Dale Webster, who operates The Sewing Parlour, says her business never had much say in the process. She says the two street fairs the association put on with the help of the Downtown Alliance came out of nowhere, and she was given less than a day’s notice about the fact that street vendors would be using the parking spaces in front of her building.

“I didn’t even know until the last minute there wasn’t going to be any parking, and I need parking for my people,” Webster says. She says vendors in front of her business seemed to distract customers away from her business rather than bring them in. “I didn’t even stay open during the last one,” she says. “I think it was kind of an interruption.”

Webster also was concerned about what the association’s mission was. While she wasn’t able to regularly attend the association’s monthly meetings, she says her interactions with other board members left her wondering how the association would accomplish its mission.

“I just think it was too fast, too soon,” Webster says. She says the organization seemed to be putting on events before it really defined a vision or figured out a way to include all the Pierpont businesses in the decision-making process.

Sean Patrick McPeak of Brand32 Design resigned from the board in late July, about a week before Wulfson did. (Tamara Fox of Gray Wall Gallery also resigned.) McPeak says the “ambiguous” goals of the association helped motivate him to resign. While he was passionate about Pierpont, he felt the organization also seemed to be seeking to cover businesses located beyond Pierpont Avenue.

“When I first joined, I thought it would be more centralized to this location on this block,” McPeak says. “I just wanted community here.” McPeak says that the association was expanding faster than it could address its growing pains, and that he worried that other elements in the city wanted it to expand sooner and faster.

“There were outside influences in the city that wanted it to be bigger,” McPeak says. “That’s OK if that’s what it becomes, but I didn’t have the resources, time-wise, to devote to that.”

While McPeak was not specific about outside influence, Teresa Spas, the secretary of the association and owner of Tissú, says that the association’s only other partner, essentially, was the Downtown Alliance.
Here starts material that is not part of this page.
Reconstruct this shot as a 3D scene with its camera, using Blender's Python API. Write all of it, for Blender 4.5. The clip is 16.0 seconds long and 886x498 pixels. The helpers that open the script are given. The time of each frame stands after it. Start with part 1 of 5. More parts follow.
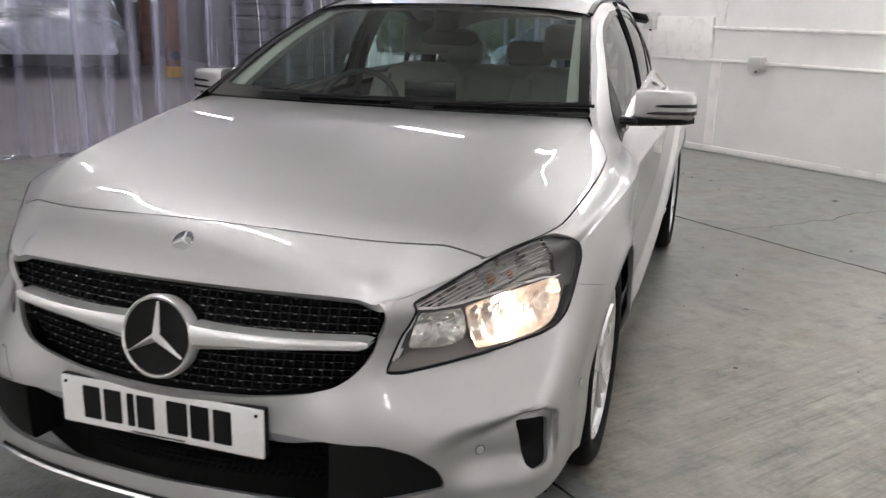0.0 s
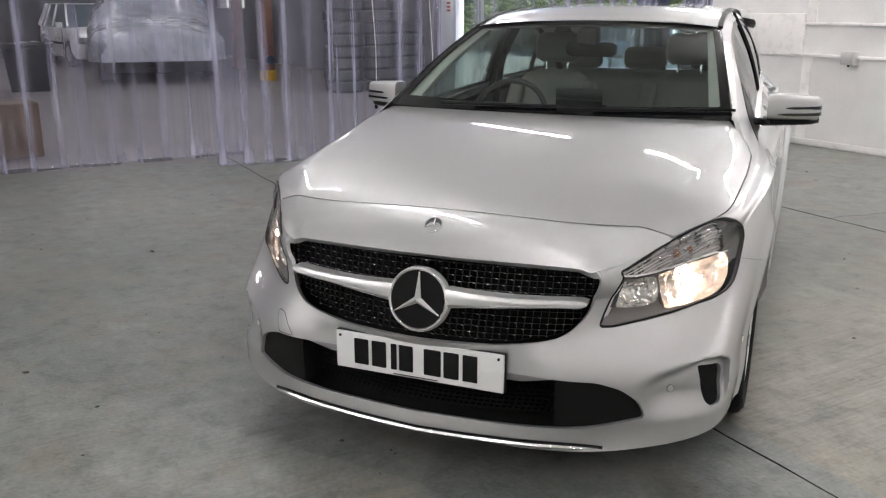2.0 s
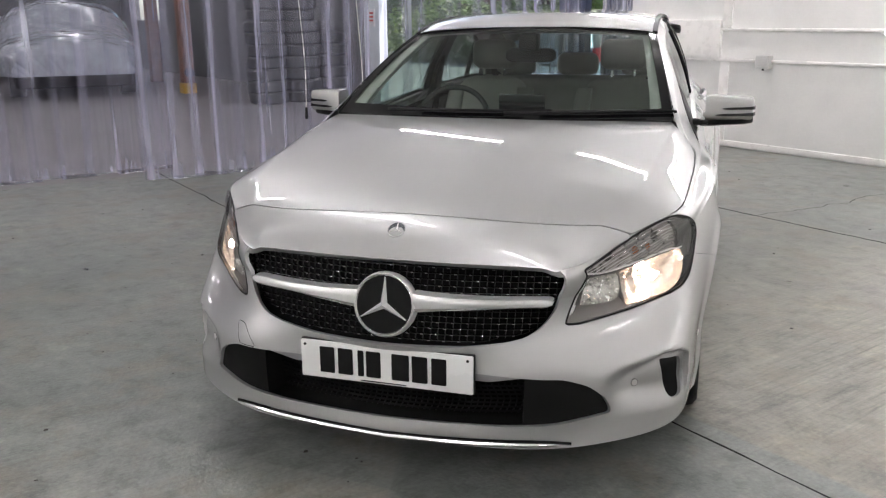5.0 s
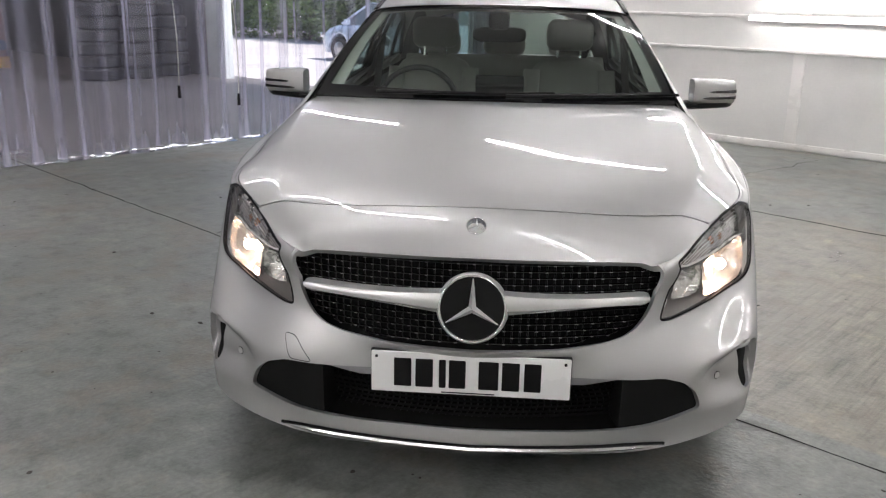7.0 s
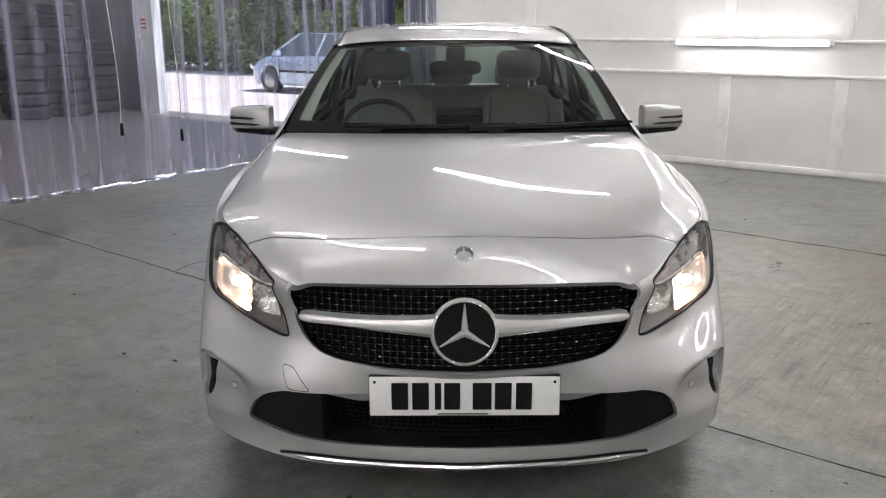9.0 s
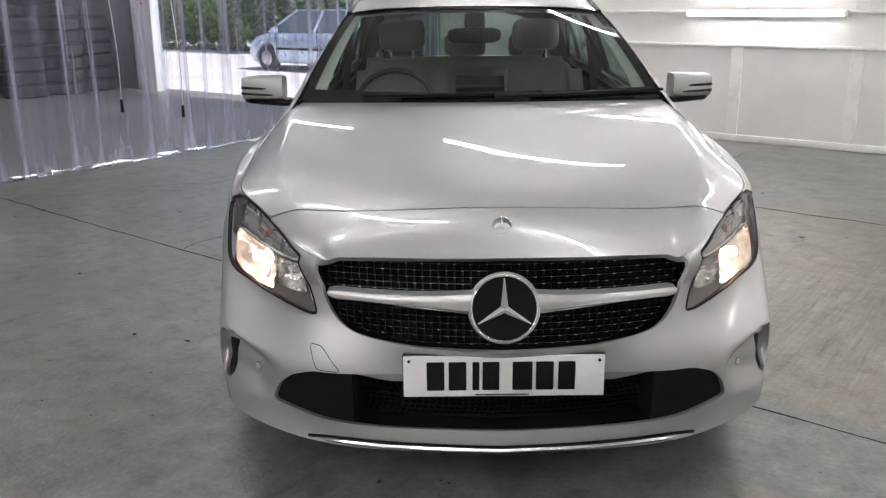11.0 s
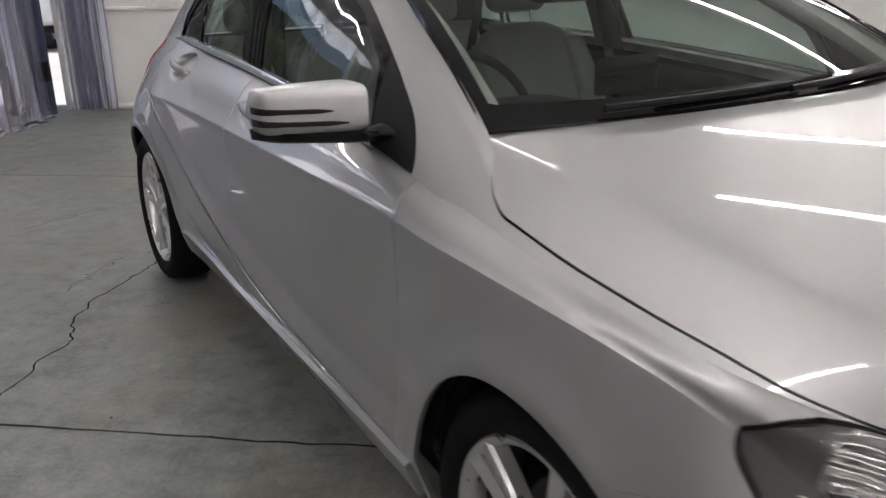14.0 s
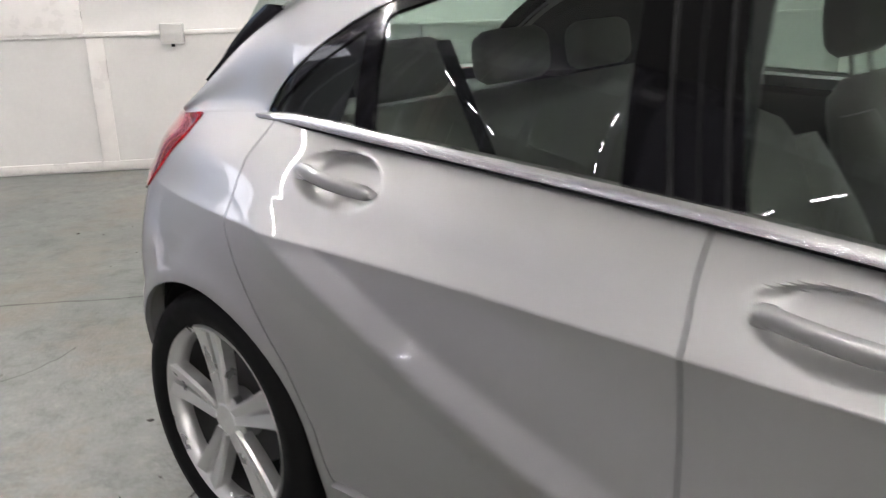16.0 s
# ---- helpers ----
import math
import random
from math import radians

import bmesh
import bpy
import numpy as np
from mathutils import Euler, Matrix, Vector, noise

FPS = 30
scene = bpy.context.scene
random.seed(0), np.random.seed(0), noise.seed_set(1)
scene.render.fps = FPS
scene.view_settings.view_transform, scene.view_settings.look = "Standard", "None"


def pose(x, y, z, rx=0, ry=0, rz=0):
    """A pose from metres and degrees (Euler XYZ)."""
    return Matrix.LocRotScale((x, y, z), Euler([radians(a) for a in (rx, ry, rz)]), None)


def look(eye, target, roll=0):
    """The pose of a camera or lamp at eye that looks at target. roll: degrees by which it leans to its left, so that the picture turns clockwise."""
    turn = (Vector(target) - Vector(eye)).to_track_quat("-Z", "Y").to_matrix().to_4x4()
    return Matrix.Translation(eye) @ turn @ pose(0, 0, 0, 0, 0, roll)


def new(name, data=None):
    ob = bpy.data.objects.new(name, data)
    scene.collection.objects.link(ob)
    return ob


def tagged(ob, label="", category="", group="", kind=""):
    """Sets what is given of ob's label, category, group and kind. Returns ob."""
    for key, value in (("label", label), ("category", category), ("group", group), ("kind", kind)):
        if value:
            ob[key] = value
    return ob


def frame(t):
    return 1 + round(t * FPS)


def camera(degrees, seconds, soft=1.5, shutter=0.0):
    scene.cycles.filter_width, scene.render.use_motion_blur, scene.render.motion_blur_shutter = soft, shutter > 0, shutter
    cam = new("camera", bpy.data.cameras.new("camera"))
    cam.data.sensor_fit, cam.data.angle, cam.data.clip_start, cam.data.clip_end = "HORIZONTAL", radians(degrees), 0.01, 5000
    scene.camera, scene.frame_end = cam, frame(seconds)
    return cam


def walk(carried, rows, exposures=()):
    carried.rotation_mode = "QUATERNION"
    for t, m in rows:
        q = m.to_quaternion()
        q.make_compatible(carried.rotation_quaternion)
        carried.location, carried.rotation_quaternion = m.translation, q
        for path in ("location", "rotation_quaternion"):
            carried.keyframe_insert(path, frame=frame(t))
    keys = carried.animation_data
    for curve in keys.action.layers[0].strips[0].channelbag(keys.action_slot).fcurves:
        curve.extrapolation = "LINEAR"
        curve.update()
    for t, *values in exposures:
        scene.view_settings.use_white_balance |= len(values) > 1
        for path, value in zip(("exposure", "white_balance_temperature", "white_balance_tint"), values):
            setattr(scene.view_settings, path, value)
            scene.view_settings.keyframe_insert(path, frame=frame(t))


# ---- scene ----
# the camera: seconds, x, y, z, yaw, pitch, lean
cam = camera(54.15, 16.0, 1.2, 0.3)
PATH = [
    (0.0, 1.139, -1.488, 1.276, 18.26, -15.15, 1.57),
    (0.5, 1.088, -1.692, 1.315, 20.13, -16.36, 0.35),
    (1.0, 0.960, -1.894, 1.354, 19.68, -15.50, -0.20),
    (1.5, 0.948, -2.034, 1.365, 21.17, -16.10, -1.14),
    (2.0, 0.958, -2.114, 1.373, 22.68, -15.53, -0.03),
    (2.5, 0.958, -2.151, 1.369, 21.48, -15.04, 1.46),
    (3.0, 0.966, -2.157, 1.365, 20.46, -15.26, 1.15),
    (3.5, 0.976, -2.140, 1.362, 19.62, -15.12, 0.87),
    (4.0, 0.985, -2.142, 1.358, 19.27, -14.88, 0.51),
    (6.5, 0.303, -2.200, 1.364, 9.11, -15.89, -0.10),
    (7.0, 0.093, -2.102, 1.355, 4.67, -16.31, 1.06),
    (7.5, -0.012, -2.127, 1.385, 1.29, -15.11, 1.04),
    (8.0, -0.045, -2.209, 1.397, -0.34, -14.62, 0.03),
    (10.5, -0.064, -2.221, 1.367, 0.89, -14.90, -0.60),
    (11.0, -0.162, -2.092, 1.341, -0.17, -15.99, -0.48),
    (11.5, -0.360, -1.792, 1.298, -3.22, -17.19, -0.36),
    (12.0, -0.632, -1.494, 1.263, -8.27, -18.69, -0.07),
    (12.5, -0.907, -1.197, 1.275, -15.85, -19.11, -0.76),
    (13.0, -1.097, -0.819, 1.250, -21.42, -18.65, -1.78),
    (13.5, -1.322, -0.429, 1.233, -25.85, -18.75, -1.07),
    (14.0, -1.561, -0.048, 1.282, -29.84, -18.63, -1.34),
    (14.5, -1.676, 0.434, 1.274, -33.11, -18.80, -1.95),
    (15.0, -1.755, 0.948, 1.274, -37.88, -19.22, -1.61),
    (15.5, -1.774, 1.455, 1.275, -43.08, -18.49, -0.63),
    (16.0, -1.785, 2.012, 1.301, -46.58, -18.20, -1.30),
]
EXPOSURES = [(0.0, 0.25, 6400, 10), (4.0, 0.4, 6400, 10), (7.0, 0.2, 6400, 10), (10.5, 0.15, 6400, 10), (12.5, 0.0, 6400, 10), (13.5, -0.18, 6550, 10), (14.0, -0.1, 6600, 10), (14.5, 0.15, 6600, 10), (15.5, 0.42, 6600, 10), (16.0, 0.65, 6600, 10)]
walk(cam, [(t, pose(x, y, z, 0, 0, yaw) @ pose(0, 0, 0, 90 + pitch) @ pose(0, 0, 0, 0, 0, lean)) for t, x, y, z, yaw, pitch, lean in PATH], EXPOSURES)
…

The alliance allowed the association to basically operate under its “umbrella” for the Artiscene festivals and events, using its insurance. Spas says that when the board began discussing having its own liability insurance, legal coverage and other essentials of being a formal organization, board members like McPeak questioned if the investment in a formal organization was worth the risk.

“But just the fact that [liability] could be a possible thing really scared some people off,” Spas says. “I think that, and some of these other complaints, kind of made people go.”
For Spas, Wulfson’s resignation is no indictment on his intentions or his ambitions.

“It was my impression that it was his mission to make it known that this is a vibrant business district with a lot of great stuff going down here. He was trying to create some curiosity and get people down here again,” Spas says. “It’s hard just because there’s a lot of different personalities and businesses on the block.”

For people on the ’Pont, a setback like this isn’t going to stop businesses from continuing to carve their niche as one of Salt Lake City’s most eclectic and artsy avenues. Teresa Bell of Elemente, a shop that’s been on Pierpont for more than 20 years, says that struggle is a constant in artistic communities, where creativity tends to trump the desire to organize politically.

“The Pierpont has always learned to exist through change,” Bell says.

It’s a note echoed by former board member McPeak, who felt the street could establish itself better by staying as close to its grass roots as possible.

“I like to benefit and help starving artists and give them a voice and share that with the city,” McPeak says. “But politics isn’t my thing.”